[Data entries]

-- begin --

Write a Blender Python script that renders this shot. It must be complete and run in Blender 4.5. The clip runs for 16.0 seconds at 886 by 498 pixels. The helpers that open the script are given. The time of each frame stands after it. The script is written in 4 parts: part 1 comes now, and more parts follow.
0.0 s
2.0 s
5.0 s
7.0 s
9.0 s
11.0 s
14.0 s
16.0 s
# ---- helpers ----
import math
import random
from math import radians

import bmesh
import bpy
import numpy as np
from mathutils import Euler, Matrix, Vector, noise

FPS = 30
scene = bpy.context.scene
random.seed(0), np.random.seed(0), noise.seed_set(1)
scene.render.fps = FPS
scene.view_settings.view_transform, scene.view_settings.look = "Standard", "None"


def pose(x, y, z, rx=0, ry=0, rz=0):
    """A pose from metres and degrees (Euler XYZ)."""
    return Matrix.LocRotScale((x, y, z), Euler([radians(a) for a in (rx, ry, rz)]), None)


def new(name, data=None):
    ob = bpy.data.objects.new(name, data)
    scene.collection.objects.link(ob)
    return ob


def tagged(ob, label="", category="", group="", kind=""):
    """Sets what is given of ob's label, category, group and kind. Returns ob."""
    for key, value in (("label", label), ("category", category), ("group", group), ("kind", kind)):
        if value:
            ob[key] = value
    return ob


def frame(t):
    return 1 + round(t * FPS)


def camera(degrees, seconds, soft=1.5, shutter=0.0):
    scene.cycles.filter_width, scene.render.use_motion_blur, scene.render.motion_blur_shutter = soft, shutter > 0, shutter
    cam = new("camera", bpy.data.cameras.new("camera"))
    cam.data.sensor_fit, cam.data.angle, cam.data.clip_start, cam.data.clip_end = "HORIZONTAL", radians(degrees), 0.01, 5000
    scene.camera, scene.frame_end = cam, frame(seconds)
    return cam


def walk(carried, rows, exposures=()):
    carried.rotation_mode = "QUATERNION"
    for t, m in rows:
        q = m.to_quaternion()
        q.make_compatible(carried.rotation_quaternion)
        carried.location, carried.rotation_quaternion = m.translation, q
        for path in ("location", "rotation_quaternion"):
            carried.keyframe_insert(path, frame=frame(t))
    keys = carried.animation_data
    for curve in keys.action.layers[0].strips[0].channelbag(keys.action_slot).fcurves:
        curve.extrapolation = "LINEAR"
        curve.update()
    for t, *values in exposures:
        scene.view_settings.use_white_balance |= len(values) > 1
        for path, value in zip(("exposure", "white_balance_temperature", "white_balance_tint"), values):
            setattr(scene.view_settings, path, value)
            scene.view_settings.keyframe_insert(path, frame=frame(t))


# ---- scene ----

-- end --
-- begin --

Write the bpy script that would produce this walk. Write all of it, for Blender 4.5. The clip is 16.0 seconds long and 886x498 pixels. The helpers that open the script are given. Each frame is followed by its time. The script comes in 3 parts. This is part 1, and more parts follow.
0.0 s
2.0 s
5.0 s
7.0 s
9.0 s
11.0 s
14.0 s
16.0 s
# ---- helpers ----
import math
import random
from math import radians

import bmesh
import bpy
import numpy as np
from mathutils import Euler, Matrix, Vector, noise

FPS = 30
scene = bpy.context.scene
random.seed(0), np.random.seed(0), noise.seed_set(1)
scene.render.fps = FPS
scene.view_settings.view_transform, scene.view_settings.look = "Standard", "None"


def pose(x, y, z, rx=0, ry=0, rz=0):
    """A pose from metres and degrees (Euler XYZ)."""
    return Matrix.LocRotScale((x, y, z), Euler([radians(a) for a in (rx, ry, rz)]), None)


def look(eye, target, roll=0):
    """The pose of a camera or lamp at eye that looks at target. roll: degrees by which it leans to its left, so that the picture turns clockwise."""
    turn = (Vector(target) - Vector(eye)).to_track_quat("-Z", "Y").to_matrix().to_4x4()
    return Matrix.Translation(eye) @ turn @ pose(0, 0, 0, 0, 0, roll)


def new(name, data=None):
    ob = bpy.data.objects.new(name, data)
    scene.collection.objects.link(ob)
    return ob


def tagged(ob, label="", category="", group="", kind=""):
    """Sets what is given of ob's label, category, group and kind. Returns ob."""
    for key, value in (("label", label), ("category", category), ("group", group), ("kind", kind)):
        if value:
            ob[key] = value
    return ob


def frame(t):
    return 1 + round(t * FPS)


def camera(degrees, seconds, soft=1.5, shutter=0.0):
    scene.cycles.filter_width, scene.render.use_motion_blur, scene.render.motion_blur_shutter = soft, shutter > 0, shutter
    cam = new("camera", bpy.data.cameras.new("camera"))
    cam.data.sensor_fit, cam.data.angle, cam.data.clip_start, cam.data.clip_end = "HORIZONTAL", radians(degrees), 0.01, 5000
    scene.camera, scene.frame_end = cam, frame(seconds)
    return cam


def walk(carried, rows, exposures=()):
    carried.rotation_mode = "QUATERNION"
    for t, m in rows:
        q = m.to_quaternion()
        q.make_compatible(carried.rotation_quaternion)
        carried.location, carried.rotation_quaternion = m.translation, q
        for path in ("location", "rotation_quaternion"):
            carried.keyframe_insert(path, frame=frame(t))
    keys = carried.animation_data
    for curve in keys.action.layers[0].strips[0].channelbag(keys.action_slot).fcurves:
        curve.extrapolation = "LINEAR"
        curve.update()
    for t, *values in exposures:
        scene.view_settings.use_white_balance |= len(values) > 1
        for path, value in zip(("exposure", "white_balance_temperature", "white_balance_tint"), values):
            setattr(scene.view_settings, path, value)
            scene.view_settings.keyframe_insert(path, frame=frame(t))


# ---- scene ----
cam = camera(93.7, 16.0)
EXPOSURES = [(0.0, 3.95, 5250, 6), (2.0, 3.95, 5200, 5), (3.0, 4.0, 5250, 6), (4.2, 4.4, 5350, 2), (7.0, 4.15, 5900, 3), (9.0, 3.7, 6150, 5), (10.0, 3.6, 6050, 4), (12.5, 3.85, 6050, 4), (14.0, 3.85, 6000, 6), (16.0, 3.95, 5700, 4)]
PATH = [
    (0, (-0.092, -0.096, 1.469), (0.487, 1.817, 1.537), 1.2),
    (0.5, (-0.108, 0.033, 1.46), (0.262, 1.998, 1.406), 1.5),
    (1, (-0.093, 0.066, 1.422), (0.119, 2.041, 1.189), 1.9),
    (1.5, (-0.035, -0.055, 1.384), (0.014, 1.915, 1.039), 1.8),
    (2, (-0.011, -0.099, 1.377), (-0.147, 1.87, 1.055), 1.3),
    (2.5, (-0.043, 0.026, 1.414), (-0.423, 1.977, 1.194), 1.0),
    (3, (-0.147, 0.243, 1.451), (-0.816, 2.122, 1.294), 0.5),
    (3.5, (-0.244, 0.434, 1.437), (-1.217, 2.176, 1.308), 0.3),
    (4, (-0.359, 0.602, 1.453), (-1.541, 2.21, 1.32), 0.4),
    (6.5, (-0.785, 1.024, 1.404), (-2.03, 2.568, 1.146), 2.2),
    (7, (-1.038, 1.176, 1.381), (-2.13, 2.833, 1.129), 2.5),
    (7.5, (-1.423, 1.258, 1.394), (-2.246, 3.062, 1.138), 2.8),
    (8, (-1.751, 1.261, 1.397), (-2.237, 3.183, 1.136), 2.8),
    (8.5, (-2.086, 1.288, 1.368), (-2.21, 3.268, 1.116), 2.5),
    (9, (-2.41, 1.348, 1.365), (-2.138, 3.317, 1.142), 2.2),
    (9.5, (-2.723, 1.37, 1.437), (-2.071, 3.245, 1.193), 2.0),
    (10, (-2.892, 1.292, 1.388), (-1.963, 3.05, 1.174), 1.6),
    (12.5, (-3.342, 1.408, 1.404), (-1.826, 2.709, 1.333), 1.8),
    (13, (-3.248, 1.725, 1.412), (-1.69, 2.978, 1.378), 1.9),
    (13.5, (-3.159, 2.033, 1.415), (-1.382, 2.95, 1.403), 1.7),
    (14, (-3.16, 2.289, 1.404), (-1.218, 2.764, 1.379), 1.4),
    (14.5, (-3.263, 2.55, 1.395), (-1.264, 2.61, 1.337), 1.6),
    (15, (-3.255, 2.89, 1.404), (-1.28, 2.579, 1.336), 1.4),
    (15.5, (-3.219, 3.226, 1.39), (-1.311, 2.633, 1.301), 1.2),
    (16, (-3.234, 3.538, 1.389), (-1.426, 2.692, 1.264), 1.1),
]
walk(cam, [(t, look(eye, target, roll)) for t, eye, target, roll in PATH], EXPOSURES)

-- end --
-- begin --

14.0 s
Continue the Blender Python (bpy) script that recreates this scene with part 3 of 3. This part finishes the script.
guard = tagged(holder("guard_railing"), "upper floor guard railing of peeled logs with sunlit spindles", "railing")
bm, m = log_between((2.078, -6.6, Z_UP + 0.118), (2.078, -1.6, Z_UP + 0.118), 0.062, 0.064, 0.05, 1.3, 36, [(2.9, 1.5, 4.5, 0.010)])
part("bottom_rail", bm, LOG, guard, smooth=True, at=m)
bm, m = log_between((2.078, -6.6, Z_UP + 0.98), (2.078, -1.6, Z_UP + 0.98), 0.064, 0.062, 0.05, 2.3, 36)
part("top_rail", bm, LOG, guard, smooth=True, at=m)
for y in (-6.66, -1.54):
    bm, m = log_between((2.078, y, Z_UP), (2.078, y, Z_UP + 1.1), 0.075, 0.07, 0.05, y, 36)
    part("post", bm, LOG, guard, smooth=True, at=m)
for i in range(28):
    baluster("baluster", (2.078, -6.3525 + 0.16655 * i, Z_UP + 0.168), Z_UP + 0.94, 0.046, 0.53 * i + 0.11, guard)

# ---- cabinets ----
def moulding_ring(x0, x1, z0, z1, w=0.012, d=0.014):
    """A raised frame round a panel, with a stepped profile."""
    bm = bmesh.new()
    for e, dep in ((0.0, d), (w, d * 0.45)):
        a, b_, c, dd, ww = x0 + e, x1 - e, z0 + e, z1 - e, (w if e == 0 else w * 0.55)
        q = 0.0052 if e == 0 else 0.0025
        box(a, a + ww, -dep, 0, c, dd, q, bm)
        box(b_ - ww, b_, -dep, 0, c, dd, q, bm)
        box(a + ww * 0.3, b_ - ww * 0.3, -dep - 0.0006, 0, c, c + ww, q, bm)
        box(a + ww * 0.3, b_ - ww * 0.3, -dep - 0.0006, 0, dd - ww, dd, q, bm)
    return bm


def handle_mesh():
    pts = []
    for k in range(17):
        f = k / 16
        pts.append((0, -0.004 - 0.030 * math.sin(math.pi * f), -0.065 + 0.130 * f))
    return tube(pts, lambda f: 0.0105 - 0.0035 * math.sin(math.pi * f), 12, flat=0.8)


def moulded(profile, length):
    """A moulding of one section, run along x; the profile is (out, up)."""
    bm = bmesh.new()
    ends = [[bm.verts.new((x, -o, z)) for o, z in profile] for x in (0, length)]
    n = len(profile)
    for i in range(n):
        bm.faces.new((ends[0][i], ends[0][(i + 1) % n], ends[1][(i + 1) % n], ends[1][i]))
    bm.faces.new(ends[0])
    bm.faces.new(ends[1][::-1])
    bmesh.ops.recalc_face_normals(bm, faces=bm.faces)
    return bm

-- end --

**TO BE DONE**
Find the lines above that include the string "script" and copy them.

**THE OUTPUT**
Write a Blender Python script that renders this shot. It must be complete and run in Blender 4.5. The clip runs for 16.0 seconds at 886 by 498 pixels. The helpers that open the script are given. The time of each frame stands after it. The script is written in 4 parts: part 1 comes now, and more parts follow.
Write the bpy script that would produce this walk. Write all of it, for Blender 4.5. The clip is 16.0 seconds long and 886x498 pixels. The helpers that open the script are given. Each frame is followed by its time. The script comes in 3 parts. This is part 1, and more parts follow.
Continue the Blender Python (bpy) script that recreates this scene with part 3 of 3. This part finishes the script.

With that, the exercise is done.